Published:  12:52 AM, 08 August 2017

Prime Minister's river thoughts


Prime Minister Sheikh Hasina has directed the relevant authorities to keep the four rivers around the nation's capital pollution free. That is as it should be, given that in the past couple of decades or so rivers around Dhaka have not only become polluted but as a result have also posed difficulties to smooth navigation. There is too the fact that in a very large number of instances, there has been a narrowing of rivers to a point where they have often begun to resemble streams. Add to that the bad odour that is the result of the clean water of the rivers turning blackish and poisonous. One can mention here the Buriganga, a mighty river that today is hostage to all manner of pollution.

The Prime Minister's emphasis on keeping the rivers free of pollution should be followed through with another essential component, which is that they should also be free of the predatory instincts that have for decades been characteristic of men. Rivers have been encroached upon and not just in the urban regions.

All over the country, there have been all the unsavoury elements, many of them with loyalties to political parties, who have not been averse to occupying river banks and filling them with sand and soil and claiming such occupied segments as their own property. Many have been the efforts to recover our rivers from the grasping hands of these elements, but the success rate has been dismal. The reason of course has to do with political influence as well as the plain diabolical nature of men.
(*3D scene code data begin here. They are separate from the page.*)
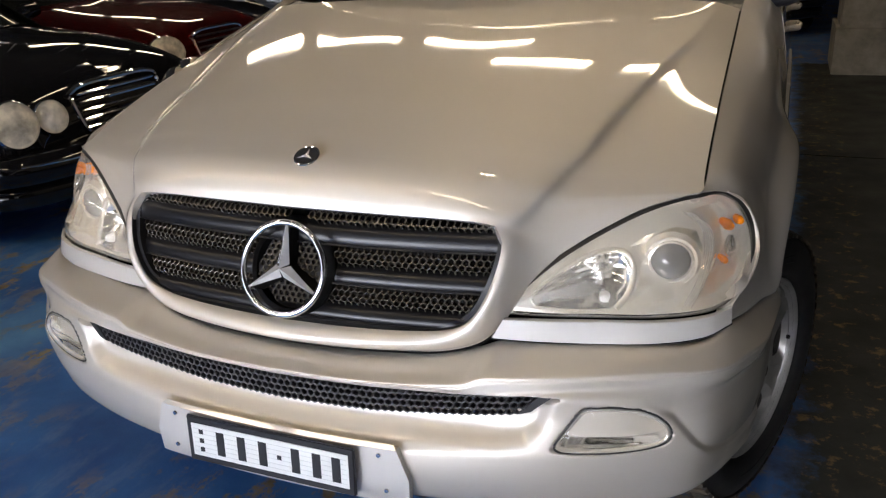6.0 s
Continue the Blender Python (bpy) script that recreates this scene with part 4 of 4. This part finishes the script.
def wheel(name, m, label, brake=True):
    """Wheel with its outer face along +x of the pose m, at the rim's outer plane."""
    axis = m @ Matrix(((0, 0, 1, 0), (1, 0, 0, 0), (0, 1, 0, 0), (0, 0, 0, 1)))
    r0 = 0.236
    prof = [(r0 - 0.012, -0.23), (r0 + 0.006, -0.235), (r0 + 0.03, -0.243), (0.30, -0.246), (0.338, -0.236), (0.350, -0.222),
            (0.354, -0.19), (0.355, -0.11), (0.354, -0.03), (0.350, 0.002), (0.338, 0.016), (0.325, 0.0235), (0.318, 0.0240), (0.312, 0.0275), (0.29, 0.029),
            (0.262, 0.026), (0.248, 0.018), (0.240, 0.006), (r0 - 0.012, 0.004)]
    w = part(name, Geo().revolve(prof, 96, axis), RUBBER, suv, label, 50)
    # tread blocks, as one piece
    tread = Geo()
    ax = np.array(axis)
    n = 62
    for row, (z0, z1, skew) in enumerate(((-0.228, -0.182, 0.10), (-0.174, -0.128, -0.25), (-0.120, -0.076, 0.25), (-0.068, -0.026, -0.25), (-0.020, 0.022, 0.10))):
        for i in range(n):
            a0 = 2 * math.pi * (i + 0.5 * (row % 2)) / n
            da = 2 * math.pi / n * 0.74
            low = 0.0115 if row in (0, 4) else 0.0
            vs = []
            for rr, k in ((0.352, 1.0), (0.3615, 0.90)):
                for zz, aa in ((z0, 0), (z0, da * k), (z1, da * k), (z1, 0)):
                    zc = (z0 + z1) / 2 + (zz - (z0 + z1) / 2) * k
                    edge = low * (1 if (row == 0 and zz == z0) or (row == 4 and zz == z1) else 0)
                    ang = a0 + aa + skew * (zc - (z0 + z1) / 2) * 2
                    vs.append(ax[:3, :3] @ np.array(((rr - edge) * math.cos(ang), (rr - edge) * math.sin(ang), zc)) + ax[:3, 3])
            o = len(tread.v)
            tread.v += [tuple(p) for p in vs]
            tread.f += [(o + 4, o + 5, o + 6, o + 7), (o, o + 1, o + 5, o + 4), (o + 1, o + 2, o + 6, o + 5), (o + 2, o + 3, o + 7, o + 6), (o + 3, o, o + 4, o + 7)]
    tagged(part("tread", tread, TREAD, w, "worn black tread blocks", 30), kind="stuff")
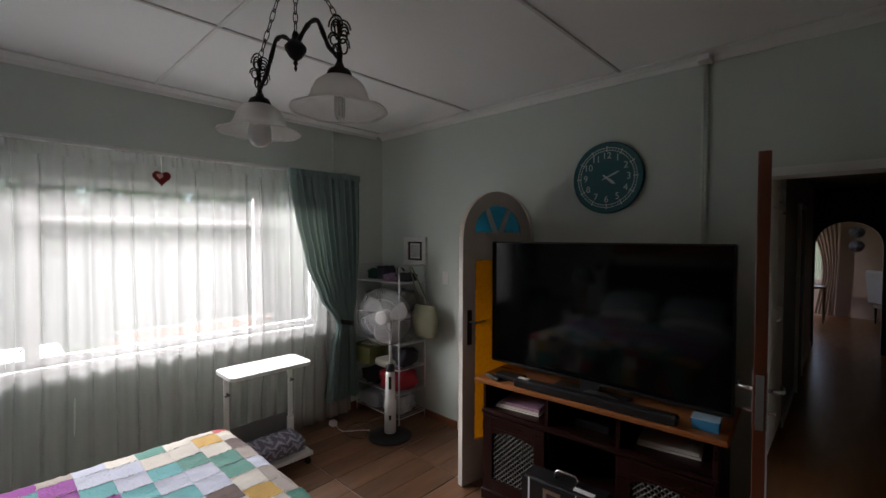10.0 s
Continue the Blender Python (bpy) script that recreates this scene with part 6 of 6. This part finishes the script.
# hedge added to screen the bright horizon sky from the window
rh = random.Random(11)
vs, fs = [], []
for q in range(9000):
    y = rh.uniform(-24, 26)
    top = 3.6 + 1.3 * noise.noise((y * 0.35, 0.0, 2.0)) + 0.6 * noise.noise((y * 1.3, 1.0, 2.0))
    z = top * rh.random() ** 0.6
    c_ = Vector((19.6 - 0.7 * rh.random() + 0.5 * noise.noise((y, z, 0.0)), y, z - 0.35))
    u = Vector((rh.uniform(-1, 1), rh.uniform(-1, 1), rh.uniform(-1, 1))).normalized()
    w_ = u.orthogonal().normalized()
    l_ = rh.uniform(0.12, 0.3)
    i0 = len(vs)
    vs += [tuple(c_ - u * l_), tuple(c_ + w_ * l_ * 0.5), tuple(c_ + u * l_), tuple(c_ - w_ * l_ * 0.5)]
    fs.append((i0, i0 + 1, i0 + 2, i0 + 3))
hg_ = new("hedge")
tagged(hg_, "tall dense green hedge added beyond the garden to block bright horizon sky", "hedge")
hg_.matrix_world = pose(0, 0, 0)
me = bpy.data.meshes.new("foliage")
me.from_pydata(vs, [], fs)
me.materials.append(M["leafy"])
ob = new("foliage", me)
ob.parent = hg_
tagged(ob, kind="stuff")
bm = bmesh.new()
prism(bm, [(-24, -0.35)] + [(y, 2.7 + 1.2 * noise.noise((y * 0.35, 0.0, 2.0))) for y in range(-24, 27, 2)] + [(26, -0.35)], 19.7, 20.3, "x")
part("inner_growth", bm, M["leafy"], hg_)

# ---- floor tiles ----
fl = bpy.data.objects["floor"]
PLK = {}


def plank_mesh(w_, l_):
    key = (round(w_, 3), round(l_, 3))
    if key not in PLK:
        PLK[key] = mesh("plank", box(bmesh.new(), -w_ / 2, w_ / 2, -l_ / 2, l_ / 2, -0.006, 0.0, bev=0.0012), M["tile"])
    return PLK[key]


TX, TY = 0.6, 0.62
x_lines = sorted({max(-0.72, min(E, 2.2 + TX * k)) for k in range(-6, 5)})
y_lines = sorted({max(S - 0.15, min(N, 0.31 + TY * k)) for k in range(-3, 8)})
for xa, xb in zip(x_lines, x_lines[1:]):
    for ya, yb in zip(y_lines, y_lines[1:]):
        if xb - xa < 0.02 or yb - ya < 0.02:
            continue
        k = max(1, round((xb - xa) / 0.2))
        wp = (xb - xa - 0.008) / k
        for i in range(k):
            ob = new("plank", plank_mesh(wp - 0.003, yb - ya - 0.008))
            ob.parent = fl
            ob.matrix_local = pose(xa + 0.004 + wp * (i + 0.5), (ya + yb) / 2, 0.0)
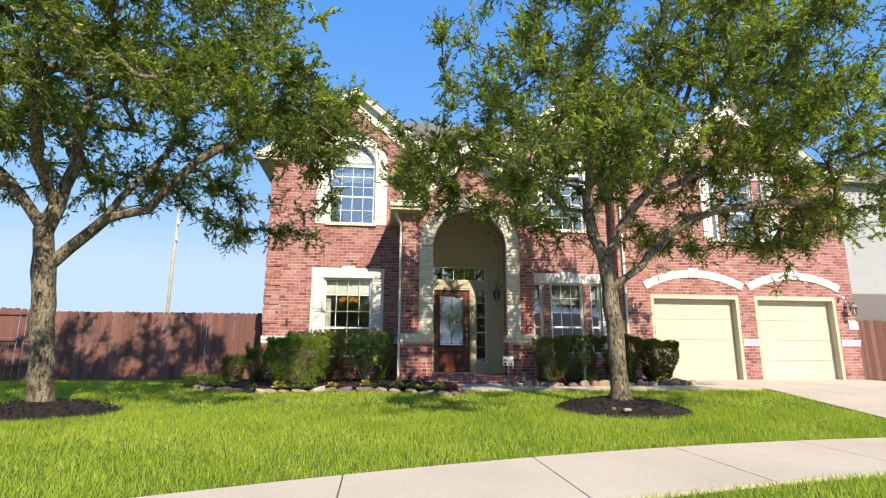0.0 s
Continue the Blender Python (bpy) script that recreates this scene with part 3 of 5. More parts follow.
# brick sills under the upper windows
sill = Pieces()
for g in GABLES:
    for k in range(14):
        a = g - 0.66 + 1.32 * k / 14
        sill.add(Vector((0, FRONT - 0.012, 0)), X, Z, -Y, a, a + 1.32 / 14 - 0.007, UP_SILL - 0.075, UP_SILL + 0.01, 0.05)
for k in range(22):
    a = 8.9 + 2.1 * k / 22
    sill.add(Vector((0, GAR - 0.012, 0)), X, Z, -Y, a, a + 2.1 / 22 - 0.007, 4.135, 4.225, 0.05)
sill.done("sill_brickwork", M_STONE, wall_left, "brick window sills")


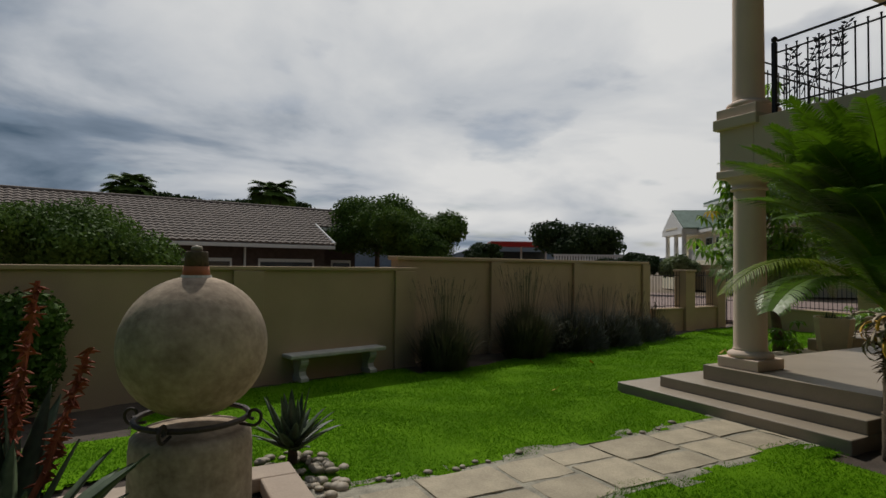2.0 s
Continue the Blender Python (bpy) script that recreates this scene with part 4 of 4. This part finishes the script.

It therefore makes sense to agree with the Prime Minister and also expect her government to issue the necessary instructions to the authorities to not only save the rivers but also to deal with a heavy hand with those who have been polluting and occupying them. Besides, the need for a recovery of rivers is not only to be felt in Dhaka but in the interior of the country as well. Rivers are our traditional lifeline as well as part of our national heritage in terms of culture and heritage. It is therefore of paramount significance that they be preserved and where encroached upon be seized back from the hands of those who have with impunity stolen them.

One last word: the Prime Minister's instructions about keeping the four rivers around Dhaka free of pollution must be followed by speedy action. In a society where all too often directives are easily forgotten and circumstances remain the same, it is necessary that this time the head of government's directive be followed to the letter and the spirit.